It’s a scene straight out of a campy old Western.
After a long day of driving cattle—from 5 a.m. until dark—that ends with pushing the herd to a cattle trap by an old Army air base, full-time cowboy Stephen Weathers rendezvous with fellow cowboys finally relieved of their saddles.
“Then we’d sit around the campfire, cooking cans of pork and beans and have a great time joking around,” he says. “When we’d finally get to sleep in the bunkhouse, anyone snoring would get a cowboy boot thrown at him.”
Except this isn’t a dusty trail to Abilene, Kansas, but a Gulf beach in Matagorda County. And instead of a marathon drive, it’s more of a bovine biathlon.
The biannual Matagorda Bay cattle drive is one of the most historic and unique drives in the U.S. For more than 100 years, the Huebner Bros. Cattle Co. has been moving its herd back and forth between winter grazing pastures on the 30-mile-long Matagorda Peninsula and the summer pastures on the family’s ranch south of Bay City. The operation involves swimming the cattle across the 15-foot-deep Colorado River close to where it empties into the Gulf of Mexico.
Keith Meyer, Huebner Bros. ranch manager, is the fifth generation of cattlemen in his family to organize and run these drives. “Our family has been moving and swimming cattle on and off Matagorda Peninsula consecutively since 1917,” says Meyer, who’s been involved since he was 6 or 7. “I’ve grown up working this cattle drive alongside my father and grandfather.”
The drives move the cattle to the peninsula for the winter months, then move them inland in the spring, just before hurricane season begins and storms threaten their safety. The cowboys time the crossings to occur during periods of slack current, when tidal motion is minimal.
Every November, just before Thanksgiving, about 550 head of cattle are moved in two-story 18-wheeler cattle trucks from the Huebner ranch to a holding pen near the beach. This area is part of the Lower Colorado River Authority’s 1,333-acre Matagorda Bay Nature Park. After passing the coastal fishing town of Matagorda, the cattle are hauled down FM 2031, past homes on stilts along the Colorado River to the west and past 934 acres of protected Matagorda Bay wetlands to the east.
Once the cattle have been delivered to the holding pen and the road is blocked, Meyer and his team of 10–12 drovers lead the herd toward the water. Some of them are local youngsters on horseback who are learning from the more seasoned veterans.
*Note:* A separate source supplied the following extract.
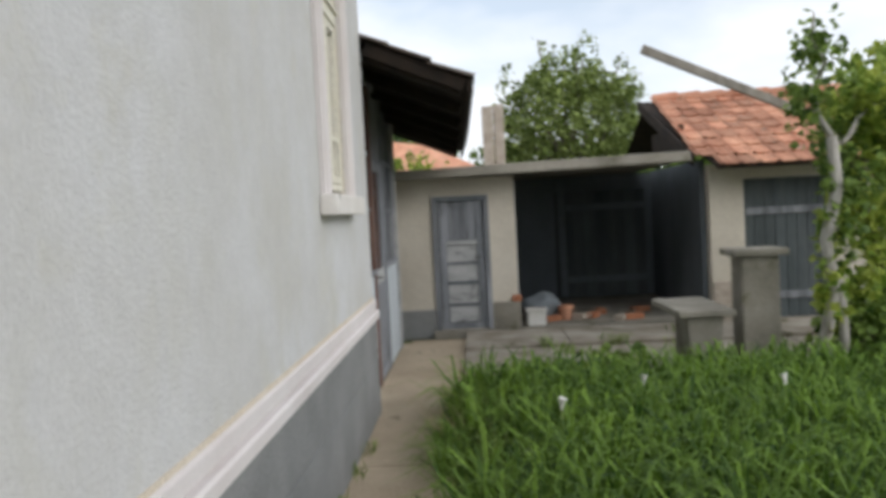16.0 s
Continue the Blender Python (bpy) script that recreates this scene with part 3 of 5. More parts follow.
TILE = tile_mesh(0.23, 0.38)
OLD_TILE = TILE.copy()
OLD_TILE.materials.clear()
OLD_TILE.materials.append(M_TILE_OLD)


def lay_tile(parent, place, slope, turn, rnd, me=None):
    """A tile with its lower edge at the place, rising along the direction turn."""
    ob = new("tile", me or TILE)
    ob.parent = parent
    ob.matrix_basis = Matrix.Translation(Vector(place) - base_of(parent)) @ pose(0, 0, 0, 0, 0, turn + rnd.uniform(-1.5, 1.5)) @ pose(0, 0, 0, math.degrees(math.atan(slope)) + rnd.uniform(-1.5, 1.5), rnd.uniform(-1.5, 1.5), 0)
    return ob


for i in range(62):
    u = EX0 + 0.3 + 9.0 * i / 62 + rr.uniform(-0.05, 0.05)
    w = EY0 + rr.uniform(0.10, 0.42)
    shard = box(-rr.uniform(0.05, 0.11), rr.uniform(0.05, 0.11), -0.07, 0.07, -0.012, 0.010, 0.005)
    turn_bm(shard, Matrix.Translation((u, w, roof_z(u, w) - rr.uniform(0.0, 0.03))) @ pose(0, 0, 0, 29 + rr.uniform(-14, 10), rr.uniform(-12, 12), rr.uniform(-20, 20)))
    part("tile_end", shard, M_TILE_SHADE, roof, "slipped broken tile end under the eave" if i == 0 else "")

y = EY0 + 0.42
while y < 4.0:
    for k in range(2):
        lay_tile(roof, (EX1 + 0.05 - 0.32 * k, y, EZ + 0.045 + PITCH * (0.32 * k - 0.05)), PITCH, 90, rr)
    y += 0.215
x = EX0 + 0.15
while x < EX1:
    lay_tile(roof, (x, EY0 + 0.12, EZ + 0.02 + PITCH * 0.12), PITCH, 0, rr)
    x += 0.215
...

At Matagorda Bay Nature Park, the cattle drive takes a right-hand turn at the miniature golf course to the river’s edge, and the 100-yard swim to the peninsula begins. A small flotilla of cowboys on motorboats ensures the cattle don’t stray, and in about 15 minutes, all are across.
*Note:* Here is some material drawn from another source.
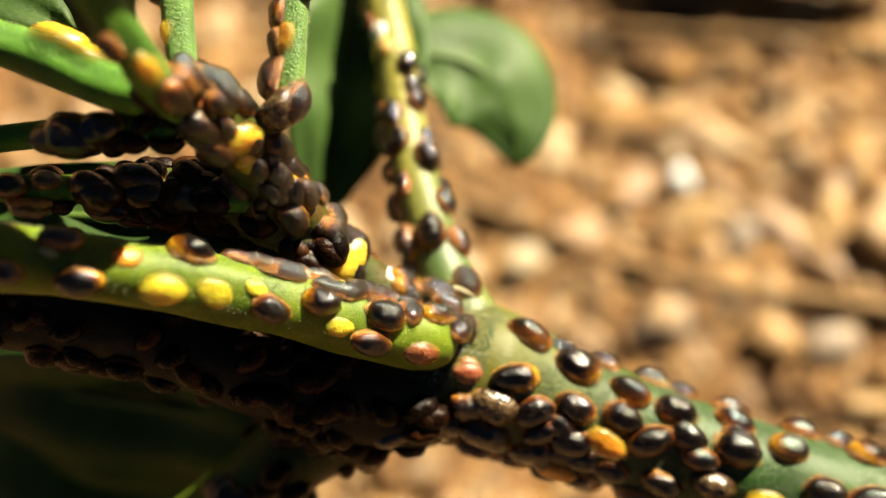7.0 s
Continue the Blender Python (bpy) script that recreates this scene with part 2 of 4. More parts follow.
SHELLS = {
    "dark": shell_material("black shell", (0.0024, 0.0012, 0.0007), ((0.36, 0.135, 0.014), (0.10, 0.026, 0.003)), 0.33, 0.2, 0.12, 0.9, spec=0.15, gold_glint=0.09, patch=0.3, soft=0.26, glass=0.35, coat=0.75, glitter=0.3),
    "amber": shell_material("black and amber shell", (0.002, 0.0013, 0.0008), ((0.46, 0.23, 0.010), (0.14, 0.045, 0.003)), 0.40, 0.75, 0.12, 0.9, glow=0.1, spec=0.15, patch=0.3, glass=0.5, coat=0.75, glitter=0.3),
    "brown": shell_material("brown shell", (0.006, 0.0022, 0.0008), ((0.30, 0.125, 0.028), (0.065, 0.019, 0.004)), 0.36, 0.25, 0.12, 1.1, speck=0.6, spec=0.2, gold_glint=0.12, patch=0.36, glow=0.15, glass=0.45, coat=0.9, glitter=0.45),
    "grey": shell_material("grey-brown shell", (0.046, 0.027, 0.013), ((0.03, 0.010, 0.003), (0.02, 0.009, 0.003)), 0.30, 0.2, 0.22, 1.0, speck=0.7, spec=0.8, gold_glint=0.6, patch=0.3, glass=0.2),
    "white": shell_material("white wax", (0.62, 0.62, 0.60), ((0.50, 0.50, 0.46), (0.58, 0.58, 0.55)), 0.2, 0.1, 0.2, 0.4, glow=0.4, speck=0.05, spec=0.7, patch=0.1, coat=0.5),
    "yellow": shell_material("yellow nymph skin", (0.58, 0.39, 0.03), ((0.36, 0.28, 0.014), (0.50, 0.32, 0.012)), 0.28, 0.2, 0.24, 0.7, glow=1.0, speck=0.12, spec=0.5, patch=0.26, clear=0.95, coat=0.5, glitter=0.3),
    "lemon": shell_material("lemon nymph skin", (0.48, 0.40, 0.022), ((0.32, 0.34, 0.02), (0.42, 0.37, 0.018)), 0.26, 0.2, 0.22, 0.8, glow=1.0, speck=0.1, spec=0.5, patch=0.25, clear=0.95, coat=0.5, glitter=0.3),
    "cream": shell_material("pale nymph skin", (0.494, 0.377, 0.163), ((0.39, 0.299, 0.0585), (0.455, 0.325, 0.078)), 0.26, 0.2, 0.24, 0.6, glow=1.0, speck=0.08, spec=0.5, patch=0.2, clear=0.9, coat=0.4),
    "orange": shell_material("orange nymph skin", (0.468, 0.208, 0.0195), ((0.364, 0.208, 0.0325), (0.403, 0.169, 0.0078)), 0.26, 0.3, 0.24, 0.6, glow=0.9, speck=0.1, spec=0.5, patch=0.2, clear=0.7, coat=0.15),
    "tan": shell_material("dull tan nymph skin", (0.1326, 0.0702, 0.0156), ((0.0936, 0.0507, 0.0117), (0.117, 0.0624, 0.0156)), 0.3, 0.3, 0.3, 0.4, glow=0.2, speck=0.15, clear=0.4),
    "red": shell_material("rusty red nymph skin", (0.221, 0.05525, 0.0195), ((0.156, 0.0325, 0.0104), (0.208, 0.0715, 0.02925)), 0.35, 0.2, 0.26, 0.9, glow=0.4, speck=0.3, patch=0.2, clear=0.5),
}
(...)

By the return trip in spring, the herd of 550 grows to about 800 bulls, cows and calves.
“I used to love the cattle drive,” says Weathers, a member of Jackson Electric Cooperative, which serves this corner of Matagorda County. He worked the drive for about 15 years. “We’d get on the peninsula early the first morning and start riding west down the beach. We’d split up our team. Some riders picking up cattle along the beach, some in the dunes covered in salt grass.”
Even though this Beefmaster breed of cattle is known for hardiness in harsh, humid coastal climates, the mosquitoes and biting flies on Matagorda Peninsula can be too much for the herd to handle as the weather warms. The seasonal change challenges the cowboys too.
“The warmer temperatures have brought the rattlesnakes out of hibernation,” Weathers says. “You’ll find rattlesnakes sunning themselves on top of the salt grass, perched about leg high as we ride. The snakes and the biting flies are enough to force some cattle to swim across the river on their own.”
Thus begins the trek back to the Huebner ranch.
“Our ranch pastures have had time to rest over the winter, and the cattle and calves are ready to get going inland,” Meyer says.
Jeralyn Novak, communications coordinator for Beefmaster Breeders United, calls the Matagorda Bay cattle drive a modern-day Lonesome Dove. It’s “straight out of the Old West but with a 21st-century spin,” she writes.
Jeff Crosby, executive director of the Colorado River Land Trust, a nonprofit that works to protect land and water in the Colorado River watershed, witnessed a spring cattle swim firsthand. “This is an important part of our historical Texas heritage,” he says.
The cowboys don’t set or share dates for the spring or fall drives, so lucky onlookers have only the weather and tides to go by. After more than a century of trial and error, these efficient workers have the drive down to a science.
“Cattle drives are still done the same way,” Crosby says, “because moving cattle from one location to another was perfected long ago.”